== THE RECORDS ==

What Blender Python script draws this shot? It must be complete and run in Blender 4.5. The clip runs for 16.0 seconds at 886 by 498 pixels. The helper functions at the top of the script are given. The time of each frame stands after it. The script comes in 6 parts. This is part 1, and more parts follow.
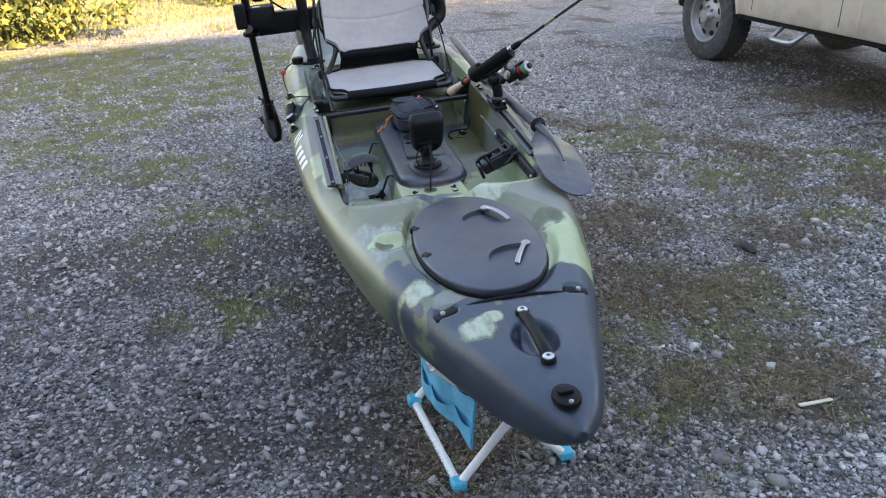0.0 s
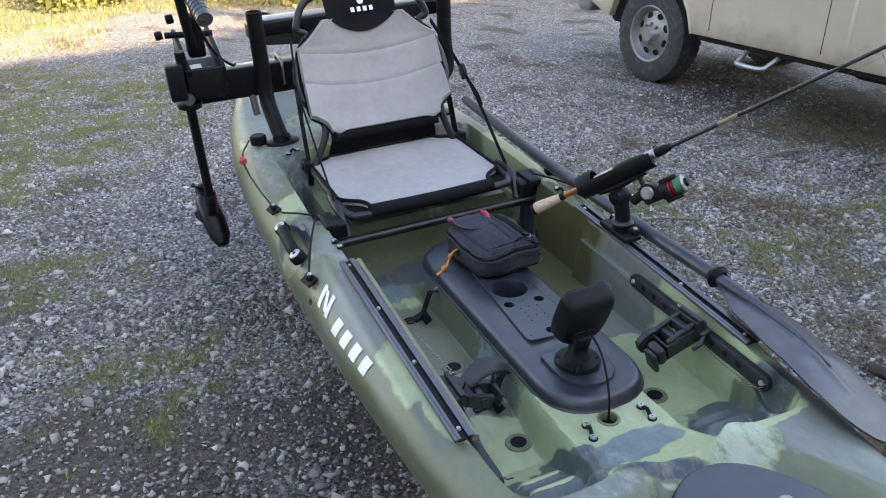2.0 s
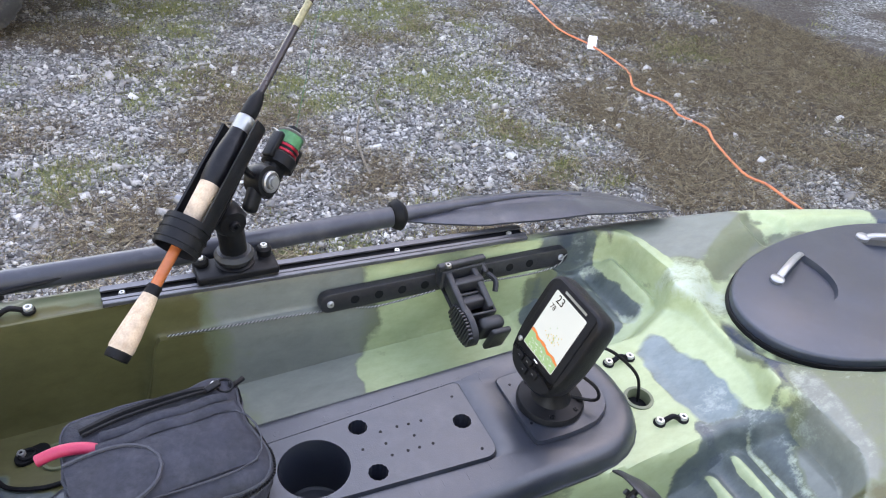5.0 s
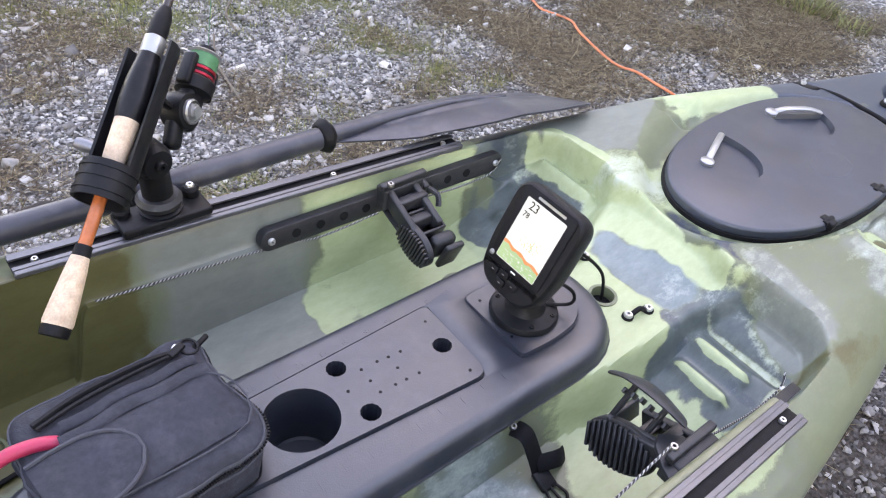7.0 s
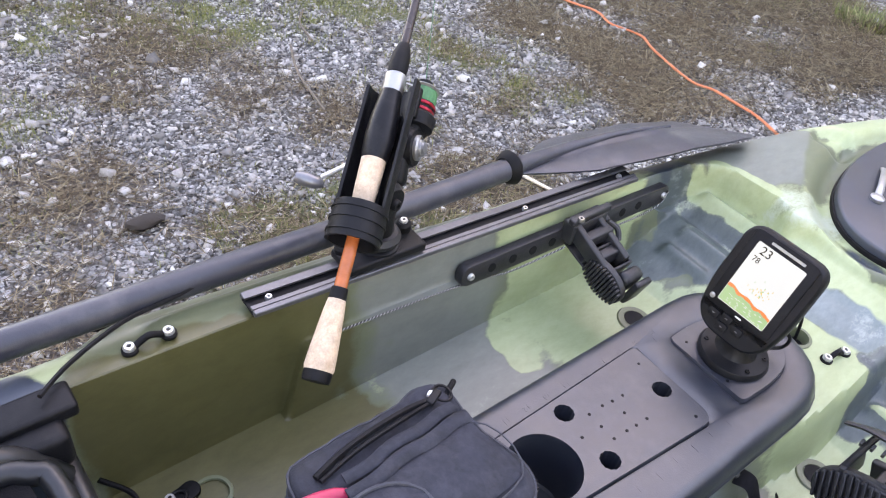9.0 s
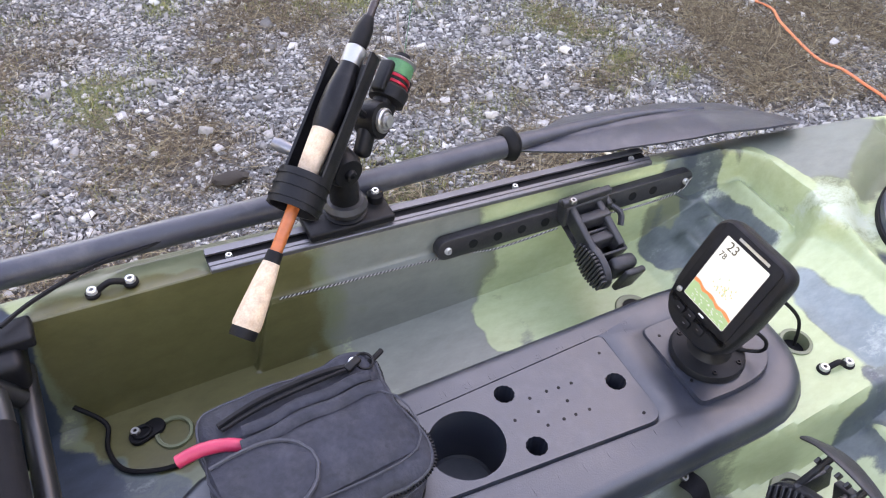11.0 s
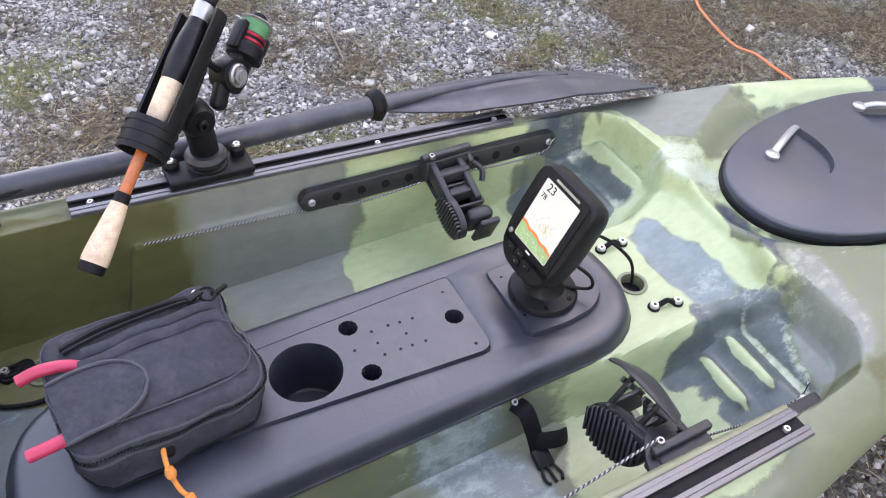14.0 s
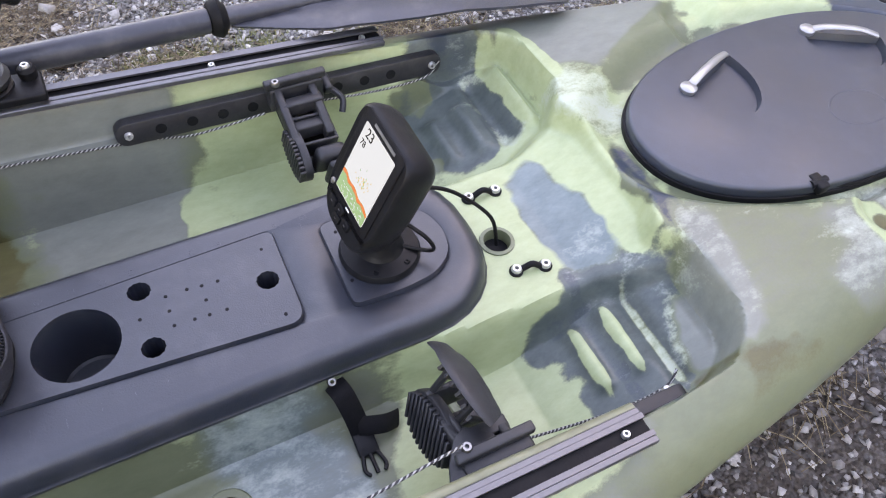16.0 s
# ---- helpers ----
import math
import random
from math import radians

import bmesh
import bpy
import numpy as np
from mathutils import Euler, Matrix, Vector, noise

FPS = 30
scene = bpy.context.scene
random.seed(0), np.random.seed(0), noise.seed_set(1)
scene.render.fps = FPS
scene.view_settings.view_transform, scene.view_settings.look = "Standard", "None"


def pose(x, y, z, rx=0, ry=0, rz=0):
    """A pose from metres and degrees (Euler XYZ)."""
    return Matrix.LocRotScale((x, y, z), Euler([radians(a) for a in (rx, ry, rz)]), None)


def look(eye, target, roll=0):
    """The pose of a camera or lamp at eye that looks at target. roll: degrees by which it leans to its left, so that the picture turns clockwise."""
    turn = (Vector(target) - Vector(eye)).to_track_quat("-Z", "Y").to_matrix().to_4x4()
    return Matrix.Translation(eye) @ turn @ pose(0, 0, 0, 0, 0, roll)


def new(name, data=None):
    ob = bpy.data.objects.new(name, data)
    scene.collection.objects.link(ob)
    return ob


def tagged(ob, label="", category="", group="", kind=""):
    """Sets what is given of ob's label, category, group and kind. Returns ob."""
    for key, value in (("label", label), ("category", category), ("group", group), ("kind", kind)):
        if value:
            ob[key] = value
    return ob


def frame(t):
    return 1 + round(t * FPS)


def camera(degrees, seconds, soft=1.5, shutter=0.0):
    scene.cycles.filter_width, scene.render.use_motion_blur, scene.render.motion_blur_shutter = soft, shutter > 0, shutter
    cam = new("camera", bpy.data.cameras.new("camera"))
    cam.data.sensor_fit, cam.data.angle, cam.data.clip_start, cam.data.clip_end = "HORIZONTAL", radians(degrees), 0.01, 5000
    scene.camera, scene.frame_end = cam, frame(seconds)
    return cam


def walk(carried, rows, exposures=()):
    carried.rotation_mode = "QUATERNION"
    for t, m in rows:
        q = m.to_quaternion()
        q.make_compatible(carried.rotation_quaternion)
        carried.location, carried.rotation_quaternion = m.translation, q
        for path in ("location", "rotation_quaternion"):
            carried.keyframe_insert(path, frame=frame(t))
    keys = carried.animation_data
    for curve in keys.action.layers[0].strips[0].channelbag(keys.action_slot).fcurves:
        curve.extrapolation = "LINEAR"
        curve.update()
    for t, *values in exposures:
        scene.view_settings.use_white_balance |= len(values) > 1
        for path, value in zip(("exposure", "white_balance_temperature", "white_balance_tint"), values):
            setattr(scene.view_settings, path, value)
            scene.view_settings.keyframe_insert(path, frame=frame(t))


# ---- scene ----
from mathutils.bvhtree import BVHTree
cam = camera(59.4, 16.0, 1.1)
EXPOSURE = ((0.0, 3.06, 7850, 19), (2.6, 3.04, 7950, 19), (3.0, 3.07, 8050, 19), (3.2, 3.22, 8200, 18), (3.5, 3.46, 8300, 18), (4.0, 3.86, 8800, 18), (4.5, 3.87, 9100, 18), (5.0, 3.9, 9150, 24), (7.5, 3.98, 9400, 29), (12.5, 3.99, 9450, 30), (14.5, 3.95, 9600, 28), (16.0, 3.85, 9400, 31))
PATH = [
    (0, (0.1, 0.152, 1.519), (0.4, 1.946, 0.687), -0.8),
    (0.5, (-0.038, 0.355, 1.515), (0.391, 2.123, 0.684), 0.9),
    (1, (-0.197, 0.658, 1.526), (0.376, 2.382, 0.691), 0.3),
    (1.5, (-0.196, 1.124, 1.554), (0.381, 2.834, 0.692), -0.4),
    (2, (-0.329, 1.518, 1.599), (0.338, 3.198, 0.743), 1.0),
    (2.5, (-0.492, 1.912, 1.644), (0.351, 3.529, 0.822), 0.8),
    (3, (-0.492, 2.278, 1.603), (0.468, 3.797, 0.726), 0.4),
    (3.5, (-0.505, 2.64, 1.534), (0.809, 3.785, 0.553), 5.2),
    (4, (-0.427, 2.875, 1.519), (1.211, 3.279, 0.444), 6.0),
    (4.5, (-0.304, 3.029, 1.489), (1.362, 2.877, 0.393), 5.5),
    (5, (-0.198, 3.286, 1.456), (1.3, 2.535, 0.363), 3.9),
    (5.2, (-0.178, 3.353, 1.448), (1.236, 2.49, 0.328), 4.8),
    (7.3, (-0.016, 3.397, 1.405), (1.135, 2.347, 0.15), 5.0),
    (7.5, (0.024, 3.442, 1.406), (1.153, 2.361, 0.158), 5.0),
    (8, (0.109, 3.573, 1.431), (1.268, 2.469, 0.231), 4.9),
    (8.5, (0.148, 3.595, 1.427), (1.329, 2.533, 0.212), 5.7),
    (9, (0.149, 3.593, 1.413), (1.343, 2.578, 0.17), 6.3),
    (9.2, (0.149, 3.593, 1.414), (1.345, 2.593, 0.161), 6.2),
    (11.3, (-0.005, 3.365, 1.441), (1.348, 2.723, 0.116), 0.9),
    (11.5, (-0.012, 3.379, 1.443), (1.332, 2.693, 0.131), 1.7),
    (12, (-0.013, 3.446, 1.448), (1.337, 2.637, 0.214), 3.8),
    (12.5, (-0.004, 3.467, 1.445), (1.34, 2.631, 0.221), 4.2),
    (13, (-0.008, 3.47, 1.441), (1.303, 2.612, 0.198), 4.8),
    (13.5, (-0.048, 3.426, 1.412), (1.188, 2.548, 0.107), 5.7),
    (14, (-0.156, 3.269, 1.435), (1.159, 2.548, 0.111), 2.5),
    (14.5, (-0.185, 3.154, 1.441), (1.143, 2.529, 0.082), 0.8),
    (15, (-0.156, 3.198, 1.42), (1.129, 2.501, 0.056), 2.7),
    (15.5, (-0.128, 3.186, 1.4), (1.066, 2.432, -0.017), 4.6),
    (16, (-0.111, 2.969, 1.376), (1.059, 2.366, -0.13), 3.0),
]
walk(cam, [(t, look(eye, target, roll)) for t, eye, target, roll in PATH], EXPOSURE)

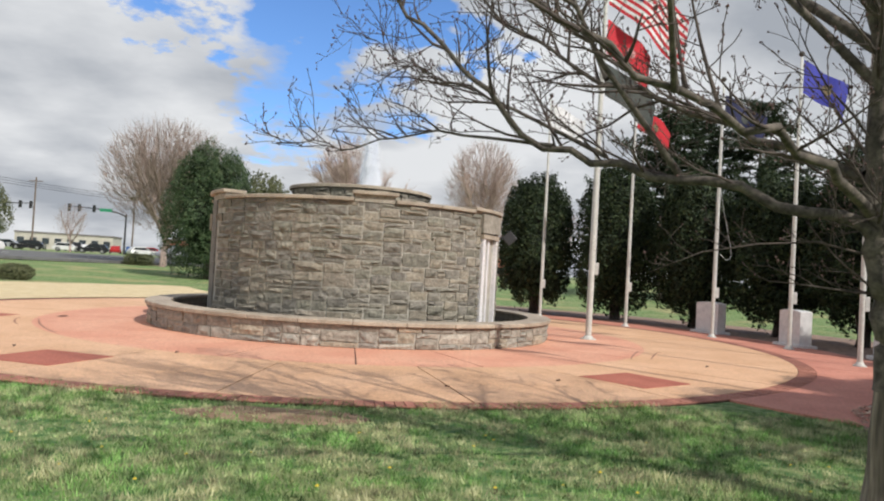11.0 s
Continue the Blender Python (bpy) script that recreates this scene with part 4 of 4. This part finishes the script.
def pine_tree(x, y, height, seed, spread, label):
    base = thing("pine_tree", x, y, float(hgt(x, y)), label=label, category="tree", group="pines behind the hedge")
    q = np.random.default_rng(seed)
    v, f = [], []
    tube(v, f, [Vector((0, 0, -0.3)), Vector((0.1, 0, height * 0.5)), Vector((0, 0, height))], [0.28, 0.2, 0.04], 8)
    raw("trunk", v, f, M["bark"], base, smooth=True)
    v, f = [], []
    pts, nrm = [], []
    z = height * 0.22
    while z < height * 0.98:
        k = 1 - (z / height)
        for b in range(9):
            a = q.uniform(0, 6.283)
            ln_ = spread * (0.25 + k ** 0.8) * q.uniform(0.6, 1.15)
            d = Vector((math.cos(a), math.sin(a), q.uniform(-0.05, 0.3)))
            p0 = Vector((0, 0, z))
            p1 = p0 + d * ln_
            p1.z += 0.06 * ln_
            tube(v, f, [p0, (p0 + p1) / 2 - Vector((0, 0, 0.05)), p1], [0.05, 0.035, 0.012], 4)
            m = int(110 * ln_ / spread) + 40
            s = q.uniform(0.25, 1.05, m)[:, None]
            pp = np.array(p0) + s * np.array(p1 - p0) + q.normal(0, 0.16, (m, 3)) * np.array([1.4, 1.4, 0.6])
            pts.append(pp)
            nrm.append(np.tile([0, 0, 1.0], (m, 1)))
        z += height * 0.042
    raw("limb_rest", v, f, M["bough"], base)["kind"] = "stuff"
    quads("needles", leaf_cloud(np.vstack(pts), np.vstack(nrm), 0.42, q, 0.3, 0.7), M["pine"], base, 3)["kind"] = "stuff"


pine_tree(12.01, 64.47, 14.4, 91, 6.4, "tall dark pine with open layered limbs")
pine_tree(18.54, 63.07, 15.0, 92, 6.4, "tall dark pine beside its neighbour")
pine_tree(15.7, 68.48, 15.4, 94, 6.2, "tall dark pine between two others")


# ---- road, cars and street furniture ----
ROAD_A, ROAD_B = Vector((-85.18, 28.06)), Vector((70.97, 198.12))


def road_z(x, y):
    """The road's height: it rises a little from its near kerb to its far one."""
    d = (ROAD_B - ROAD_A).normalized()
    off = (Vector((x, y)) - ROAD_A).dot(Vector((-d.y, d.x)))
    return 0.82 + 0.4 * min(max((off + 8.5) / 18.0, 0.0), 1.0)


def road():
    d = (ROAD_B - ROAD_A).normalized()
    s = Vector((-d.y, d.x))
    v, f = [], []
    for w0, w1 in ((-8.5, 9.5),):
        for p in (ROAD_A + s * w0, ROAD_B + s * w0, ROAD_B + s * w1, ROAD_A + s * w1):
            v.append((p.x, p.y, road_z(p.x, p.y)))
    f.append((0, 1, 2, 3))
    v += [(a, b, 0.6) for a, b, _ in v[:4]]
    f += [(0, 4, 5, 1), (1, 5, 6, 2), (2, 6, 7, 3), (3, 7, 4, 0)]
    tagged(raw("road", v, f, M["asphalt"]), "grey asphalt road at the far side of the lawn", "road", kind="structure")
    n = 24
    for k in range(n):
        p = ROAD_A.lerp(ROAD_B, (k + 0.3) / n)
        bm = box(3.0, 0.14, 0.008, (0, 0, 0))
        ob = part("lane_mark", bm, M["cloth"])
        ob.matrix_basis = pose(p.x, p.y, road_z(p.x, p.y) + 0.004, 0, 0, math.degrees(math.atan2(d.y, d.x)))
        tagged(ob, "white dashed lane mark on the road", "road marking", "lane marks", "structure")


road()


def car(x, y, z, turn, material, label, tall=1.0, boxy=0.0):
    base = thing("car", x, y, z, turn, label, "car", "cars by the road")
    length, wid = 4.5, 1.8
    low = [(-2.25, 0.35), (-2.25, 0.75), (-2.1, 0.85 * tall), (2.05, 0.85 * tall), (2.25, 0.62), (2.25, 0.32), (1.75, 0.25), (-1.8, 0.25)]
    top = [(-2.05 + 0.1 * boxy, 0.85 * tall), (-1.6 - 0.2 * boxy, 1.42 * tall), (0.25, 1.48 * tall), (1.15, 0.87 * tall)]

    def hull(prof, w, name, mt, parent):
        bm = bmesh.new()
        a = [bm.verts.new((px, -w / 2, pz)) for px, pz in prof]
        b = [bm.verts.new((px, w / 2, pz)) for px, pz in prof]
        bm.faces.new(a)
        bm.faces.new(b[::-1])
        for i in range(len(prof)):
            j = (i + 1) % len(prof)
            bm.faces.new((a[j], a[i], b[i], b[j]))
        bmesh.ops.recalc_face_normals(bm, faces=bm.faces)
        bmesh.ops.bevel(bm, geom=bm.edges[:], offset=0.06, segments=2, affect="EDGES")
        return part(name, bm, mt, parent)

    hull(low, wid, "body", material, base)
    hull(top, wid * 0.86, "roof", material, base)
    glass = [(px * 0.9 - 0.03, 0.9 * tall + (pz - 0.85 * tall) * 0.82) for px, pz in top]
    hull(glass, wid * 0.9, "side_window", M["glass"], base)
    for wx in (-1.4, 1.4):
        for wy in (-0.85, 0.85):
            bm = rod(bmesh.new(), (wx, wy - 0.1, 0.33), (wx, wy + 0.1, 0.33), 0.33, 0.33, 18)
            wh = part("wheel", bm, M["tyre"], base)
            bm = rod(bmesh.new(), (wx, wy - 0.112, 0.33), (wx, wy + 0.112, 0.33), 0.2, 0.2, 14)
            part("rim", bm, M["rim"], wh)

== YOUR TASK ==
Extract exactly and only the span of lines that begins at the line containing "q.make_compatible(carried.rotation_quaternion)" and ends at the line containing "scene.view_settings.keyframe_insert(path, frame=frame(t))".

== RESULT FOR THIS TASK ==
        q.make_compatible(carried.rotation_quaternion)
        carried.location, carried.rotation_quaternion = m.translation, q
        for path in ("location", "rotation_quaternion"):
            carried.keyframe_insert(path, frame=frame(t))
    keys = carried.animation_data
    for curve in keys.action.layers[0].strips[0].channelbag(keys.action_slot).fcurves:
        curve.extrapolation = "LINEAR"
        curve.update()
    for t, *values in exposures:
        scene.view_settings.use_white_balance |= len(values) > 1
        for path, value in zip(("exposure", "white_balance_temperature", "white_balance_tint"), values):
            setattr(scene.view_settings, path, value)
            scene.view_settings.keyframe_insert(path, frame=frame(t))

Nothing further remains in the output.